Je me demande si l’astrologie telle qu’elle se pratique de nos jours ne reflète pas notre société comme toute religion dominante en son temps. C’est une croyance individualiste et consumériste, qui se renouvelle chaque mois sous la forme de l’horoscope et ne concerne que le moi narcissique, qui aime se raconter des histoires et surtout en être le héros, dans une vision qui ne considère pas la communauté des vivants et encore moins le Tout, l’esprit en toute chose. Elle n’exige pas de sacrifice ni d’ascèse, pas le moindre dépassement de soi, n’oblige à aucune éthique, n’offre que du bénéfice. Quand je vois son succès, je me demande si je ne généralise pas mon expérience personnelle en déclarant que nous sommes tous croyants. Peut-être est-ce tout l’inverse. Peut-être sommes-nous tous, presque tous, incroyants, même parmi les croyants déclarés. Devrais-je renverser toute mon analyse ?

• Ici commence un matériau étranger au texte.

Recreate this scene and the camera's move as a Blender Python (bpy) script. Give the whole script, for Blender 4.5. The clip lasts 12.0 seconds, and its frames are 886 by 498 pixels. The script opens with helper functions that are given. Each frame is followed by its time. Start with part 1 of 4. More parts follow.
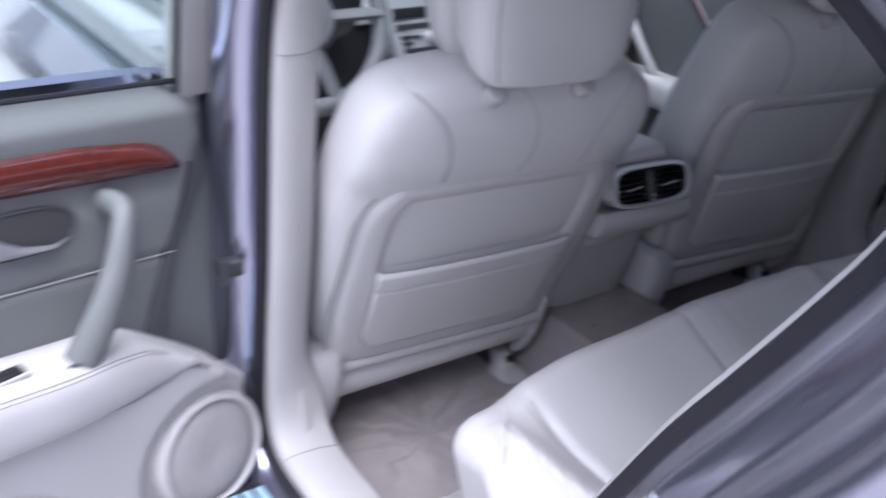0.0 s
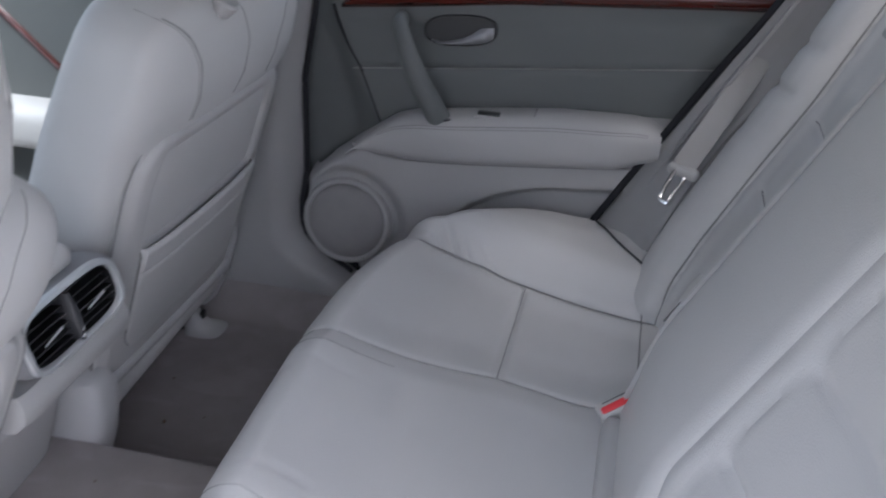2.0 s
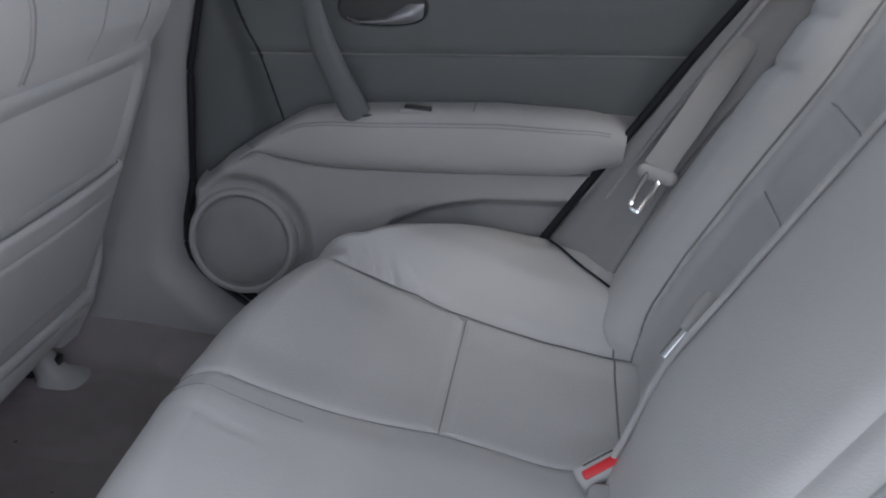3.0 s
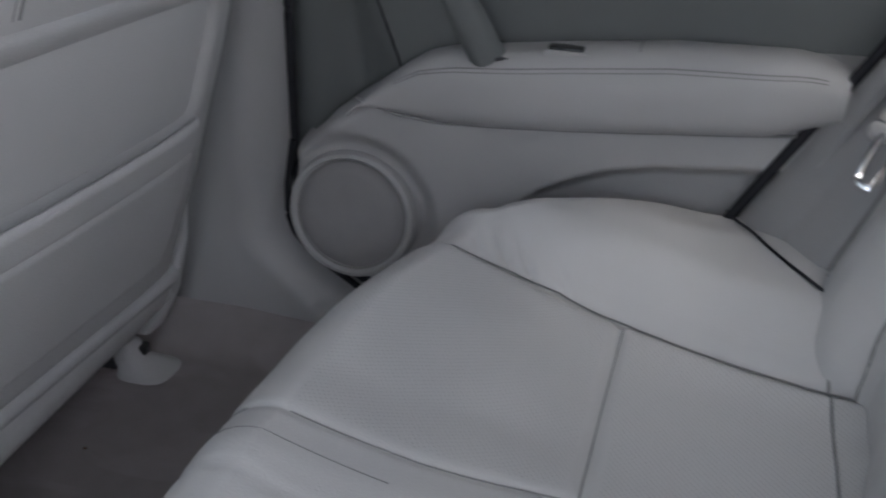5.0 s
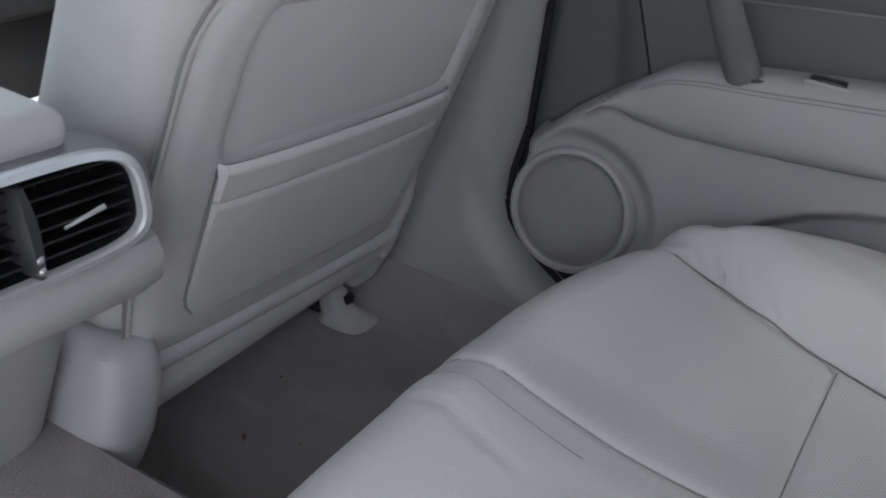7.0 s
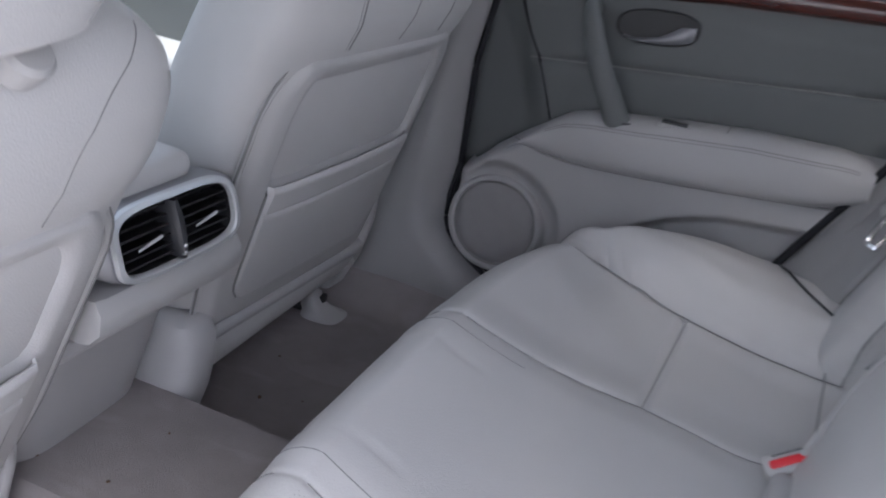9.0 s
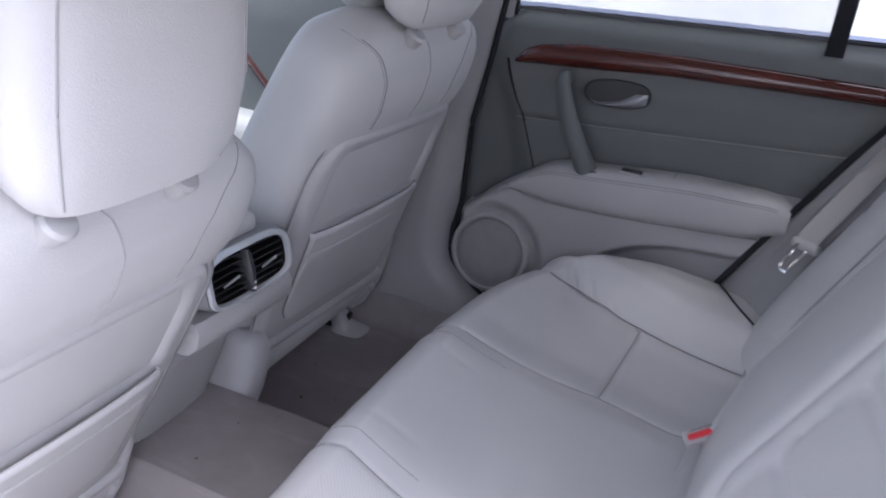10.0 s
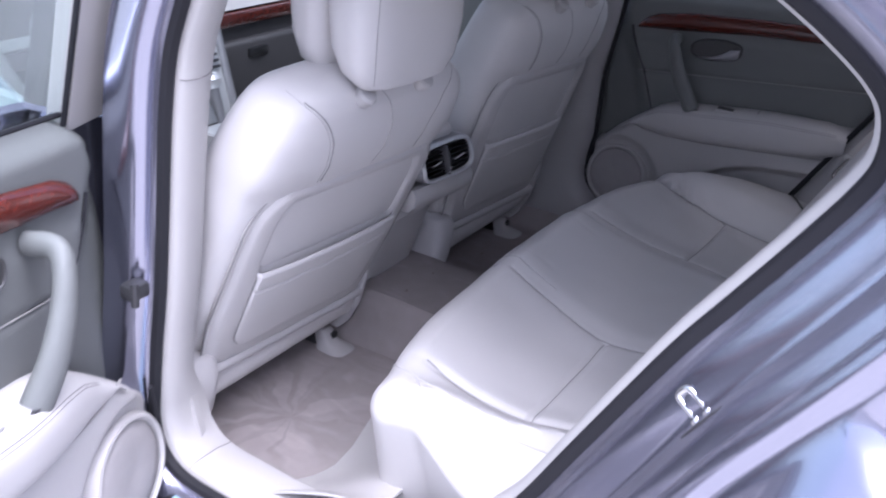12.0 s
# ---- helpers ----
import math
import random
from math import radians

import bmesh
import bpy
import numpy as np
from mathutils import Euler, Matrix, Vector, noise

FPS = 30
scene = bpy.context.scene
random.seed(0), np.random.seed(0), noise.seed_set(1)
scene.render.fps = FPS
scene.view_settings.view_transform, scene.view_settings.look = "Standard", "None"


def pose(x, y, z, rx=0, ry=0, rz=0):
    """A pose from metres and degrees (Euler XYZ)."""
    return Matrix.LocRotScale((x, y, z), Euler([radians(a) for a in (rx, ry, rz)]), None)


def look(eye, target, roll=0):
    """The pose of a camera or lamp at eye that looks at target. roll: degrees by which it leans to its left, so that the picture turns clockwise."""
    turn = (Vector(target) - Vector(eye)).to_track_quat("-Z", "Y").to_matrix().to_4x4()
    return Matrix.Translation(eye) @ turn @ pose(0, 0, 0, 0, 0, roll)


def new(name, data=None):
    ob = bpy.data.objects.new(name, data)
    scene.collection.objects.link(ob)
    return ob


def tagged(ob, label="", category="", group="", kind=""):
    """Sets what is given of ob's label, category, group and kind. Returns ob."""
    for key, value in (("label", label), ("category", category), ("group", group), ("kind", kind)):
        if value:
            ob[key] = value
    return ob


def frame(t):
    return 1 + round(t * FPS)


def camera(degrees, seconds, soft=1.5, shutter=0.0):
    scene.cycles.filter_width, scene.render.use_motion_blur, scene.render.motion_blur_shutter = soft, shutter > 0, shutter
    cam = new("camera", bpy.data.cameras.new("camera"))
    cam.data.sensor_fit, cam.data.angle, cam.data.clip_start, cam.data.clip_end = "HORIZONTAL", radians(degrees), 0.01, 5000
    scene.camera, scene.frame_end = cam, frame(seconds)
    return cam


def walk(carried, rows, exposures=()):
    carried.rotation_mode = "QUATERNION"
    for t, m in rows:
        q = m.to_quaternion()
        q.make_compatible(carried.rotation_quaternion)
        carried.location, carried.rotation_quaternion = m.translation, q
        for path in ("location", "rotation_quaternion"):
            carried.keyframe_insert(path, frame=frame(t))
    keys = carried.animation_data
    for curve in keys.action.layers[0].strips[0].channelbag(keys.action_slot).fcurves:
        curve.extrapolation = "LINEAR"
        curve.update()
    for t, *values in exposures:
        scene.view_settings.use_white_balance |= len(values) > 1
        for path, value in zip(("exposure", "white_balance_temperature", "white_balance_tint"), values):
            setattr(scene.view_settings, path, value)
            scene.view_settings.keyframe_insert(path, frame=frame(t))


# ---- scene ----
cam = camera(49.3, 12.0, soft=1.9, shutter=0.5)
PATH = [
    (0, (-1.193, -1.085, 1.45), (-0.168, 0.391, 0.572), 2.9),
    (0.5, (-1.062, -0.86, 1.449), (0.279, 0.289, 0.509), 4.9),
    (1, (-0.909, -0.715, 1.444), (0.587, 0.183, 0.465), 5.3),
    (1.5, (-0.843, -0.615, 1.431), (0.787, 0.005, 0.452), 2.7),
    (2, (-0.796, -0.557, 1.424), (0.924, -0.232, 0.457), 3.2),
    (2.5, (-0.68, -0.498, 1.343), (1.092, -0.289, 0.439), 4.8),
    (2.7, (-0.627, -0.492, 1.301), (1.167, -0.347, 0.429), 5.8),
    (4.3, (-0.35, -0.506, 1.135), (1.47, -0.31, 0.331), 4.8),
    (4.5, (-0.325, -0.502, 1.152), (1.444, -0.236, 0.257), 3.8),
    (5, (-0.292, -0.48, 1.156), (1.396, -0.022, 0.185), 1.8),
    (5.5, (-0.263, -0.471, 1.14), (1.348, 0.208, 0.169), 3.3),
    (6, (-0.263, -0.455, 1.134), (1.303, 0.325, 0.163), 5.0),
    (6.5, (-0.282, -0.455, 1.127), (1.273, 0.347, 0.158), 6.3),
    (7, (-0.339, -0.451, 1.131), (1.226, 0.342, 0.17), 7.7),
    (7.2, (-0.361, -0.451, 1.129), (1.222, 0.333, 0.191), 8.4),
    (8.8, (-0.648, -0.498, 1.207), (1.039, 0.146, 0.346), 9.5),
    (9, (-0.697, -0.529, 1.244), (0.998, 0.099, 0.388), 8.8),
    (9.5, (-0.847, -0.586, 1.346), (0.882, -0.018, 0.517), 9.2),
    (9.8, (-0.917, -0.6, 1.392), (0.781, 0.043, 0.554), 8.4),
    (10, (-0.969, -0.642, 1.418), (0.723, 0.015, 0.578), 7.5),
    (10.5, (-1.114, -0.694, 1.439), (0.556, -0.011, 0.577), 8.6),
    (11, (-1.331, -0.723, 1.466), (0.325, -0.023, 0.588), 9.0),
    (11.5, (-1.48, -0.804, 1.499), (0.146, -0.024, 0.634), 6.8),
    (12, (-1.554, -0.92, 1.511), (-0.006, -0.008, 0.632), 4.9),
]

EXPOSURES = [(0, 1.72, 5650, 19), (0.6, 2.37, 5750, 18), (1.5, 2.86, 5900, 16), (2.5, 2.90, 6050, 12), (4.5, 2.84, 6150, 11), (7, 3.02, 6200, 9), (9, 2.92, 6000, 15), (10.0, 2.86, 5850, 19), (10.7, 2.56, 5720, 22), (11.3, 2.18, 5650, 23), (12, 2.10, 5650, 24)]
walk(cam, [(t, look(eye, target, roll)) for t, eye, target, roll in PATH], EXPOSURES)

# ---- light: bright overcast day ----
world = bpy.data.worlds.new("sky")
scene.world = world
world.use_nodes = True
wn = world.node_tree
sky = wn.nodes.new("ShaderNodeTexSky")
sky.sky_type, sky.sun_disc = "NISHITA", False
sky.sun_elevation, sky.sun_rotation = radians(70), radians(-135)
sky.air_density, sky.dust_density, sky.ozone_density = 1.0, 4.0, 1.0
haze = wn.nodes.new("ShaderNodeHueSaturation")
haze.inputs["Saturation"].default_value = 0.45
wn.links.new(sky.outputs[0], haze.inputs["Color"])
wn.links.new(haze.outputs[0], wn.nodes["Background"].inputs[0])
wn.nodes["Background"].inputs[1].default_value = 0.13
sun = new("sun", bpy.data.lights.new("sun", "SUN"))
sun.data.energy, sun.data.angle, sun.data.color = 1.9, radians(56), (1.0, 0.975, 0.945)
sun.matrix_world = look((-1.9, -1.9, 7.5), (0, 0, 0))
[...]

Alors je parlerai en mon nom seulement. J’ai eu une expérience très vive du divin dès l’enfance. Je jouais avec Dieu, je lui parlais. Je le confie avec réserve. L’expérience spirituelle est, selon moi, la plus intime. Si je devais la décrire telle que je la ressens aujourd’hui, je dirais : un déchirement, le long de la respiration, en travers de la poitrine, douloureux, une fissure qui libérerait du corps sa lumière. J’ai grandi dans un milieu aveuglément matérialiste, avec difficulté, comme, disons, une plante tropicale en Suède. Cette clandestinité a été dure, mais a rendu ma croyance plus pure. Elle ne s’est troublée d’aucune considération d’orthodoxie. J’entends souvent raconter que l’on croit en Dieu dans les situations extrêmes. Peut-être ai-je été tout de suite jetée dans une situation extrême et peut-être est-ce ce qui nous manque pour croire. Car ce n’est pas la raison qui affaiblit notre croyance, mais notre confort. Cet excès d’objets et de techniques, toujours de nouveaux objets et de nouvelles techniques, comme autant de sutures sur la déchirure que rien ne refermera, jamais, qui nous constitue et si nous cessons de l’obstruer et décidons de supporter sa douleur, nous verrons la lumière qu’elle libère.

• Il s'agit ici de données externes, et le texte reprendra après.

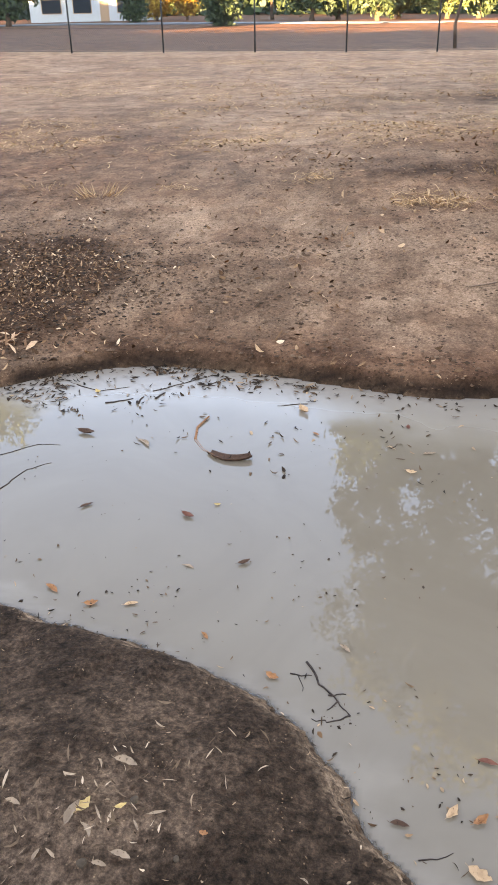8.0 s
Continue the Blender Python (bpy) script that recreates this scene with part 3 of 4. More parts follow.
# unseen belt added at the walker's back, to shade the pond from low sun
belt = tree("tree", "dense broad tree added out of view to block the low sun", (-2.0, -20.0), (0.2, 0.1, 5.5), 0.22,
            [(-2, -20, 5.9, 3.8, 1.6, 2.0), (-4.4, -20, 4.8, 3.0, 1.6, 2.8), (0.6, -20.4, 4.8, 3.0, 1.6, 2.8), (-4.0, -20, 2.6, 3.0, 1.6, 2.6), (0.4, -20, 2.6, 3.0, 1.6, 2.6)], 14000, 0.42, DARKBARK, DEEP, 12, group="belt of trees")
for k in range(-13, 11):
    if k:
        x, y = -2.0 + 4.4 * k, -20.0 + 1.5 * math.sin(2.1 * k)
        copy_thing(belt, pose(x, y, height(x, y) - 0.05, 0, 0, 180 * (k % 2)))
# copies added out of sight along the west field, to shade the far side
for k in range(7):
    x, y = -62.0 + 4.3 * k, 37.0 + 1.2 * math.sin(1.7 * k)
    copy_thing(belt, pose(x, y, height(x, y) - 0.05, 0, 0, 180 * (k % 2)))

# ---- fence ----
def fence_place(k):
    """The foot of post k; the line runs square to the far view."""
    p = Vector((-10.10, 35.64)) + Vector((0.977, 0.211)) * 3.55 * k
    return Vector((p.x, p.y, height(p.x, p.y)))


def build_fence():
    whole = tagged(new("fence"), "dark steel chain-link fence on slim posts", "fence")
    v, f = tube([(0, 0, -0.3), (0, 0, 2.30), (0, 0, 2.34)], [0.032, 0.032, 0.02], 8)
    me = mesh_of("post", v, f, STEEL, True)
    feet = [fence_place(k) for k in range(-17, 19)]
    for p in feet:
        part("post", me, whole).location = p
    for name, z, rad in (("top_rail", 2.28, 0.024), ("wire", 0.85, 0.005), ("wire", 0.06, 0.006)):
        v, f = tube([p + Vector((0, -0.03, z)) for p in feet], [rad] * len(feet), 6)
        part(name, mesh_of(name, v, f, STEEL, True), whole)
    quads = []
    for a, b in zip(feet, feet[1:]):
        for k in range(44):
            for s in (0, 1):
                u0, u1 = k / 44, (k + 23) / 44
                z0, z1 = 0.05, 2.27
                if u1 > 1:
                    z1, u1 = z0 + (z1 - z0) * (1 - u0) / (u1 - u0), 1.0
                p, q = a.lerp(b, 1 - u0 if s else u0), a.lerp(b, 1 - u1 if s else u1)
                p, q = p + Vector((0, -0.035, z0)), q + Vector((0, -0.035, z1))
                w = Vector((0, 0, 0.0028))
                quads.append([p - w, q - w, q + w, p + w])
                if k < 22:
                    p2 = a.lerp(b, 1 if s else 0) + Vector((0, -0.035, 0.05 + 2.22 * (22 - k) / 23))
                    q2 = a.lerp(b, 1 - (k + 1) / 44 if s else (k + 1) / 44) + Vector((0, -0.035, 2.27))
                    quads.append([p2 - w, q2 - w, q2 + w, p2 + w])
    mesh = part("chain_link", quads_mesh("chain_link", quads, STEEL), whole, "woven diamond wire mesh")
    tagged(mesh, kind="stuff")


build_fence()

# ---- beyond the fence ----
OUT, ALONG = Vector((-0.211, 0.977)), Vector((0.977, 0.211))


def beyond(dist, side):
    p = Vector((-3.66, 2.27)) + OUT * dist + ALONG * side
    return p.x, p.y


def shrub(name, label, dist, side, lobes, leaves, size, foliage, seed, radius=0.12, rise=2.0, gaps=0.25):
    x, y = beyond(dist, side)
    z = height(x, y)
    return tree(name, label, (x, y), (0.05, 0.05, rise), radius, [(x + a, y + b, z + c, d, e, f) for a, b, c, d, e, f in lobes], leaves, size, DARKBARK, foliage, seed, gaps)


def house(dist, side, wide, deep, tall):
    x, y = beyond(dist, side)
    whole = tagged(new("house"), "low white rendered house with dark windows", "house")
    whole.location, whole.rotation_euler = (x, y, height(x, y) - 0.1), (0, 0, radians(12.2))
    w, d = wide / 2, deep / 2
    part("wall", mesh_of("wall", *box(-w, -d, 0, w, d, tall), RENDERED), whole)
    v = [Vector(p) for p in ((-w - 0.5, -d - 0.6, tall), (w + 0.5, -d - 0.6, tall), (w + 0.5, d + 0.6, tall), (-w - 0.5, d + 0.6, tall), (-w + 1.6, 0, tall + 1.9), (w - 1.6, 0, tall + 1.9))]
    part("roof", mesh_of("roof", v, [(0, 1, 5, 4), (1, 2, 5), (2, 3, 4, 5), (3, 0, 4), (3, 2, 1, 0)], ROOFING), whole, "brown sheet roof with hipped ends")
    for k, (a, b, lo, hi) in enumerate(((-0.8, -0.5, 0.9, 2.2), (-0.3, -0.02, 0.9, 2.2), (0.4, 0.75, 0.9, 2.2))):
        win = part("window", mesh_of("window", *box(a * w, -d - 0.03, lo, b * w, -d + 0.02, hi), GLASS), whole, "dark glass window")
        frame_bits = [box(a * w - 0.08, -d - 0.06, lo - 0.08, b * w + 0.08, -d - 0.031, lo), box(a * w - 0.08, -d - 0.06, hi, b * w + 0.08, -d - 0.031, hi + 0.08),
                      box(a * w - 0.08, -d - 0.06, lo, a * w, -d - 0.031, hi), box(b * w, -d - 0.06, lo, b * w + 0.08, -d - 0.031, hi)]
        part("window_frame", mesh_of("window_frame", *joined(frame_bits), TRIM), win)
    part("door", mesh_of("door", *box(0.12 * w, -d - 0.04, 0, 0.26 * w, -d + 0.02, 2.05), TRIM), whole, "brown timber door")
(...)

Mais pourquoi croire ? Quel intérêt, dira-t-on. Car l’intérêt gouverne notre monde… Pour l’immensité, répondrai-je. Pour quitter la vie étriquée des soucis et des mépris. Suis-je une exception ? J’entends si souvent parler d’un monde désenchanté, déserté par le sacré. Le monde est terrible, c’est certain. Mais sans enchantement ? Sans sacré ? Vit-on dans le même ? Ne voyez-vous pas la révélation au coin de la rue ? Que l’on soit croyant ou non, sans le savoir, en le sachant, notre vie est une réponse à la question de Dieu, à la question du sens, alors n’attendons pas la dernière extrémité pour la formuler.